Нет, отвечали мы: хотя в Европе и находятся некоторые Арабы, но далеко от
того места, где живет Папа. Впрочем, мы брались сами перевести на Латинский
язык, что будет угодно Хану написать к Св. Отцу. Вследствие того пришел к нам
Кадак, государственный Министр, с тремя Ханскими Секретарями для сочинения
грамоты, которую мы, слушая их, писали на Латинском языке и толковали им
каждое слово: ибо они боялись ошибки в переводе и спрашивали, ясно ли
разумеем, что пишем? Приставы наши говорили, что Хан отправит с нами
собственных послов в Европу, если будем о том просить его; но сего мы не
хотели: во-первых, для того, что они увидели бы несогласие и междоусобие
Государей Христианских, столь благоприятное для неверных; во-вторых, ежели бы
с послами Гаюка сделалось какое несчастие в Европе, то он еще более
остервенился бы против Христиан. К тому же Хан не уполномочил бы сих Послов
для заключения надежного мира, а велел бы им единственно вручить письма Св.
Отцу такого же содержания, как и данные нам за его печатию.
Откланявшись Гаюку и матери его, которая дала нам по шубе лисей
и по красному кафтану, мы отправились в обратный путь, 14 ноября, чрез
необозримые пустыни; не видали ни селений, ни лесов; ночевали в степях, на
снегу, и приехали к Вознесению в стан Батыев, чтобы взять у него письма к
Папе. Но Батый сказал, что он не может ничего прибавить к ответу Хана, и дал
нам пропуск, с коим мы благополучно доехали до Киева, где считали нас уже
мертвыми, равно как и в Польше. Князь Российский Даниил и брат его, Василько,
оказали нам много ласки в своем владении и, собрав Епископов, Игуменов,
знатных людей, с общего согласия объявили, что они намерены признать Св. Отца
Главою их Церкви, подтверждая все сказанное ими о том прежде чрез особенного
Посла, бывшего у Папы".
Сие важное известие согласно с грамотами Иннокентия IV, с
летописями Польскими и нашими собственными. Занимаясь великим намерением
свергнуть иго Батыево, Даниил с горестию видел слабость России, уныние Князей
и народа; не мог надеяться на их содействие и долженствовал искать способов
вне отечества. Единоверная Греция, стесненная Аравитянами, Турками, Крестоносцами,
едва существовала: Даниил обратил глаза на Запад, где Рим был душею и
средоточием всех государственных движений. Сей Князь (в 1245 или 1246 году)

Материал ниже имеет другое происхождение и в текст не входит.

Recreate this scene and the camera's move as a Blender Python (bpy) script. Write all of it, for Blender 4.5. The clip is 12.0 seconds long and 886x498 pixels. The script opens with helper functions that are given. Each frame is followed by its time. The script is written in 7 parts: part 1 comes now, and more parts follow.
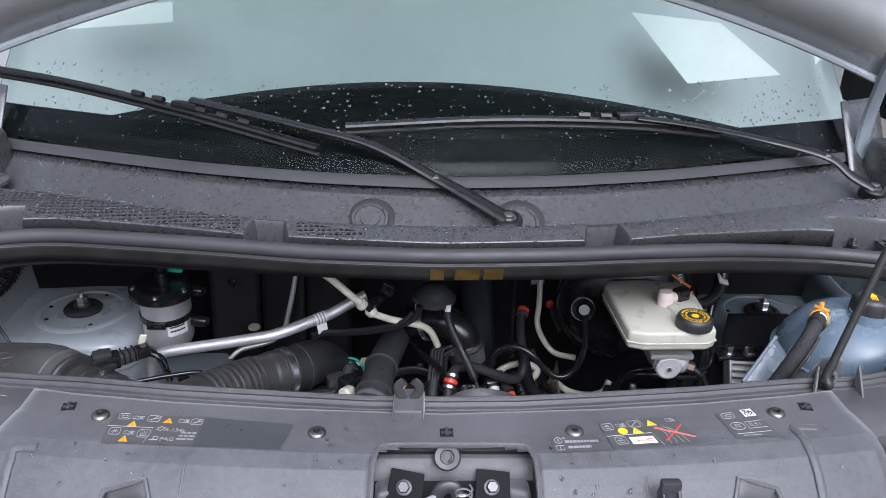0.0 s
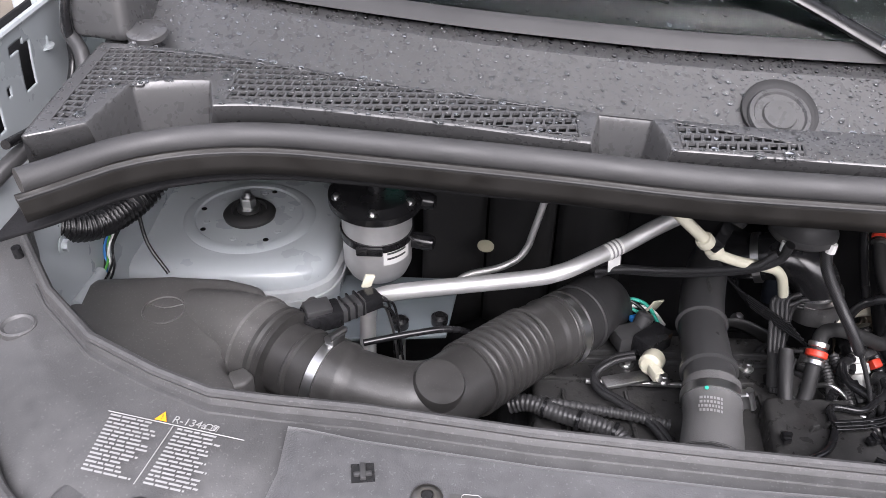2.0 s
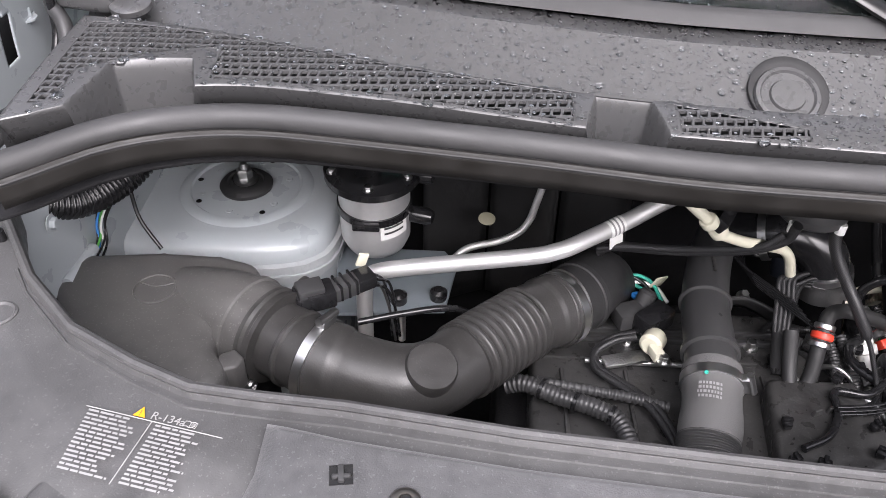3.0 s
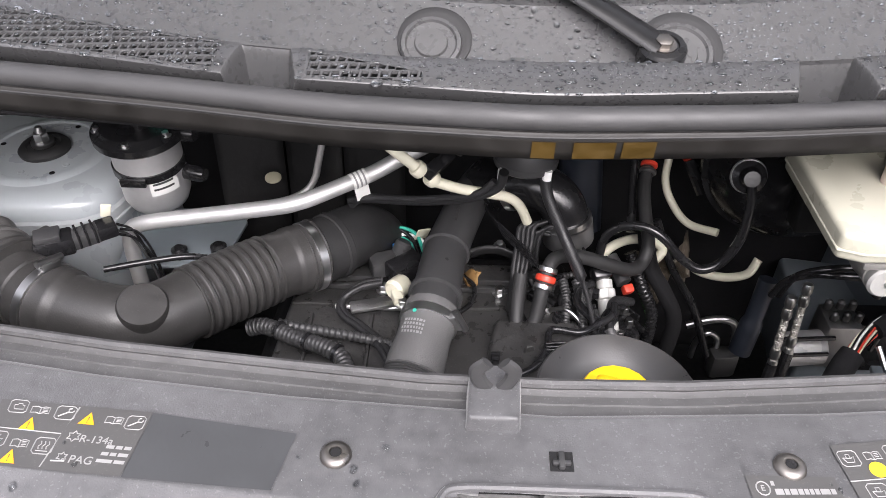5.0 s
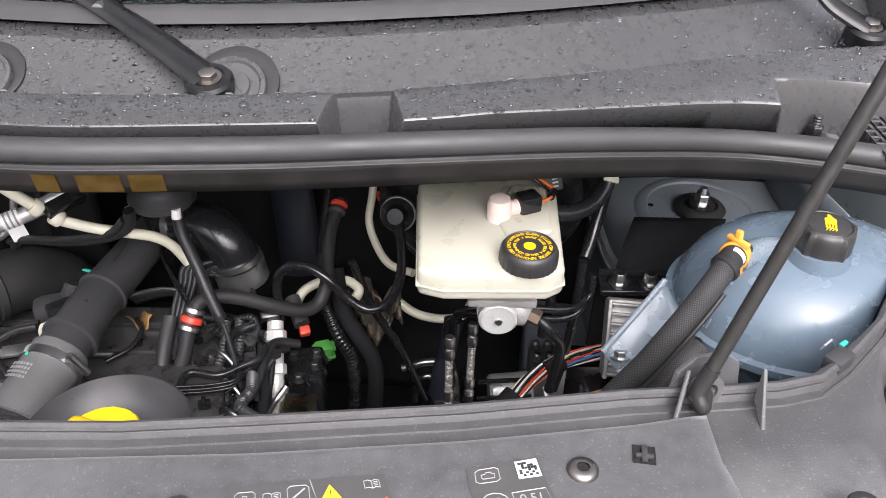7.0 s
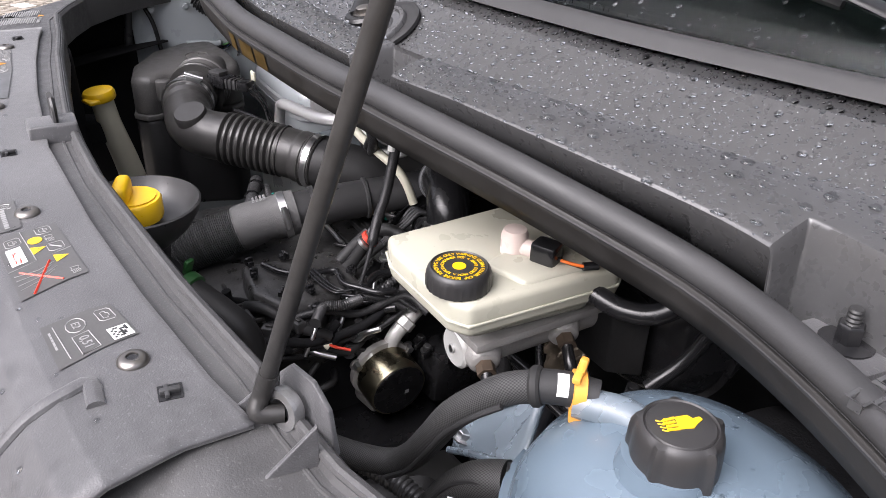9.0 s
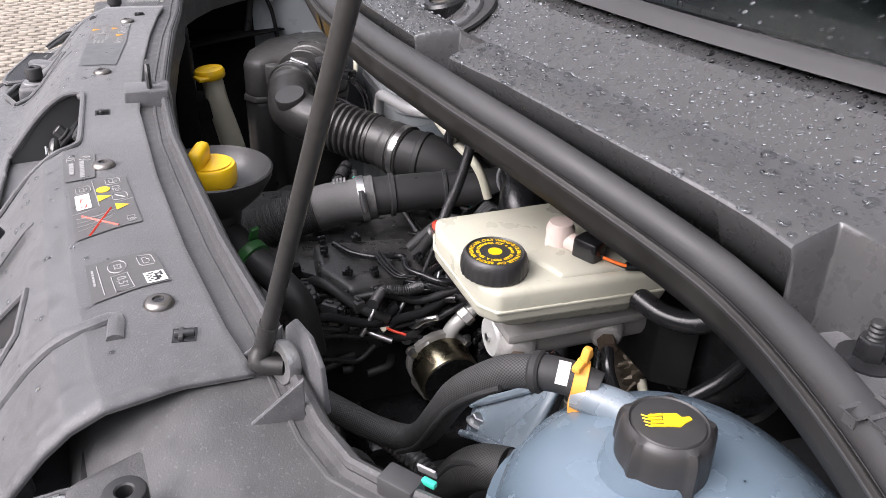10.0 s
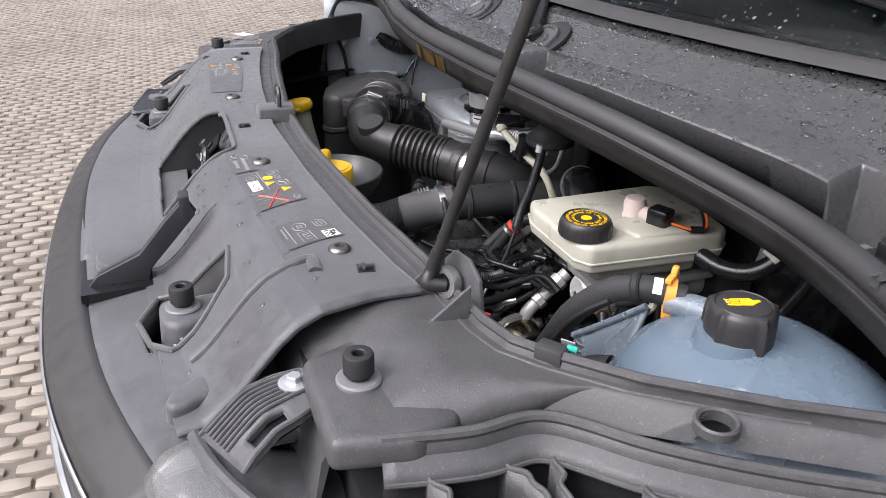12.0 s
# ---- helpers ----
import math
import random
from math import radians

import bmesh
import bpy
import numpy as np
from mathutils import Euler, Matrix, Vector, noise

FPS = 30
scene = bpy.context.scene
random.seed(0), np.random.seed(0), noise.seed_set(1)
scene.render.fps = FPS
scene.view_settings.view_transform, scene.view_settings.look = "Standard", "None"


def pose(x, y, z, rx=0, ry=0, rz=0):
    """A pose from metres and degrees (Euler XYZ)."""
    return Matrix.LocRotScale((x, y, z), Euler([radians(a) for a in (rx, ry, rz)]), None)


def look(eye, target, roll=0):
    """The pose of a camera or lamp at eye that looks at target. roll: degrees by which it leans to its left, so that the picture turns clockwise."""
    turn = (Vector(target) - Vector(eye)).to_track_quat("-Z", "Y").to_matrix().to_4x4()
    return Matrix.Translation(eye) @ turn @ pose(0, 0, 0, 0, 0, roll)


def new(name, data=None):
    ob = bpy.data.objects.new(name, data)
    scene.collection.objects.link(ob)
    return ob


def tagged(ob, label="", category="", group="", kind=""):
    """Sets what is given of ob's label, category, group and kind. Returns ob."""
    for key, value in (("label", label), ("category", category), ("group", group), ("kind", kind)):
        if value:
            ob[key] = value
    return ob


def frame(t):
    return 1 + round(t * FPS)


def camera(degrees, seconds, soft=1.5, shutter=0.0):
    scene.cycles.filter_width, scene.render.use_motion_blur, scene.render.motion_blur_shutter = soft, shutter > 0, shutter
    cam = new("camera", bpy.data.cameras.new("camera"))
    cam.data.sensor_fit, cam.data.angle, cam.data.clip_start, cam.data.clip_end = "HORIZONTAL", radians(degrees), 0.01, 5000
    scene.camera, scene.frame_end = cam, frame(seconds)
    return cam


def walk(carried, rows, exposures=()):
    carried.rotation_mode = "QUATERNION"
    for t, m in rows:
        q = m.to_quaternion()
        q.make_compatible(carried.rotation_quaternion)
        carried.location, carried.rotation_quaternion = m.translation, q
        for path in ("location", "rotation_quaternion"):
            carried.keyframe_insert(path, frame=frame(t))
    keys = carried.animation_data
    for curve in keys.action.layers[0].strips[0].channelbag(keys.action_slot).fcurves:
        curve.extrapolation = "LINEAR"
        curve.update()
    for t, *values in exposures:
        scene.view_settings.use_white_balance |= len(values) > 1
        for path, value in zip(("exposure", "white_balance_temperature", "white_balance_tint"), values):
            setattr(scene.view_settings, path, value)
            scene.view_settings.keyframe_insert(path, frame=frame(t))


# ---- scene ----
cam = camera(57.6, 12.0, soft=0.7)
PATH = [
    (0, (-0.056, 0.046, 1.652), (0.043, 1.873, 0.845), 1.9),
    (0.5, (-0.076, 0.138, 1.63), (0.075, 1.94, 0.777), 2.1),
    (1, (-0.198, 0.277, 1.56), (-0.078, 2.057, 0.657), 2.3),
    (1.5, (-0.37, 0.447, 1.506), (-0.32, 2.167, 0.486), 2.2),
    (2, (-0.432, 0.553, 1.502), (-0.426, 2.182, 0.342), 2.1),
    (2.5, (-0.431, 0.591, 1.518), (-0.454, 2.171, 0.291), 1.7),
    (2.7, (-0.426, 0.594, 1.516), (-0.454, 2.159, 0.271), 1.6),
    (4.3, (-0.209, 0.558, 1.521), (-0.269, 2.093, 0.24), 0.7),
    (4.5, (-0.166, 0.549, 1.524), (-0.231, 2.081, 0.239), 0.5),
    (5, (-0.075, 0.527, 1.518), (-0.119, 2.063, 0.239), 0.6),
    (5.5, (0.023, 0.537, 1.508), (0.008, 2.084, 0.241), 1.0),
    (6, (0.125, 0.549, 1.502), (0.162, 2.11, 0.252), 1.8),
    (6.5, (0.216, 0.55, 1.501), (0.273, 2.131, 0.277), 1.6),
    (6.7, (0.257, 0.544, 1.502), (0.319, 2.136, 0.292), 1.6),
    (8.3, (0.771, 0.666, 1.407), (-0.19, 2.116, 0.42), 2.3),
    (8.5, (0.833, 0.73, 1.392), (-0.307, 2.038, 0.398), 2.4),
    (9, (0.945, 0.871, 1.397), (-0.546, 1.758, 0.401), 1.7),
    (9.5, (0.988, 0.927, 1.388), (-0.606, 1.624, 0.402), 1.7),
    (10, (0.986, 0.933, 1.375), (-0.643, 1.558, 0.396), 2.5),
    (10.5, (0.991, 0.928, 1.374), (-0.65, 1.53, 0.403), 2.1),
    (11, (1.016, 0.912, 1.383), (-0.646, 1.495, 0.435), 1.5),
    (11.5, (1.038, 0.875, 1.359), (-0.643, 1.456, 0.444), 1.5),
    (12, (1.148, 0.774, 1.38), (-0.553, 1.375, 0.516), 1.2),
]
walk(cam, [(t, look(eye, target, roll)) for t, eye, target, roll in PATH], exposures=[(0, 0.55, 5700, 16), (1, 0.9, 6000, 18), (2.5, 1.3, 6350, 18), (4.5, 1.32, 6400, 18), (5.5, 1.28, 6450, 16), (8.5, 1.12, 6350, 18), (10, 1.13, 6400, 18), (11, 1.0, 6350, 18), (11.5, 0.97, 6280, 18), (12, 0.74, 6250, 18)])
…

дал знать Иннокентию, что желает соединить Церковь нашу с Латинскою, готовый
под ее знаменами идти против Моголов. Началось дружелюбное сношение с Римом.

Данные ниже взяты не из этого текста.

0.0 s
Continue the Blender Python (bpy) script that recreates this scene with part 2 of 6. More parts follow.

Папа, называя Даниила Королем и любезнейшим сыном, велел Архиепископу
Прусскому ехать в Галицию и выбрать там Святителей из ученых Монахов
Католических; объявил снисходительно, что все обряды Греческой Веры, не
противные Латинской, могут и впредь быть у нас соблюдаемы невозбранно (как то
служение на квасных просфирах), и в знак особенной благосклонности утвердил
супружество Князя Василька, женатого на родственнице в третьем и четвертом
колене (так сказано в письме Иннокентиевом, где сия дочь Георгия Суздальского
именована Добравою), наконец, чтобы обольстить Даниилово честолюбие,
предложил ему венец Королевский. Разумный Князь ответствовал: "Требую
войска, а не венца, украшения суетного, пока варвары господствуют над
нами". Иннокентий обещал и войско: но Даниил в ожидании того медлил
объявить себя Католиком; оба хитрили, досадовали, и в 1249 году Легат Папский
с неудовольствием выехал из Галиции. Посредничество Короля Венгерского
утушило сию явную ссору: в залог милости Иннокентий (в 1253 или 1254 году)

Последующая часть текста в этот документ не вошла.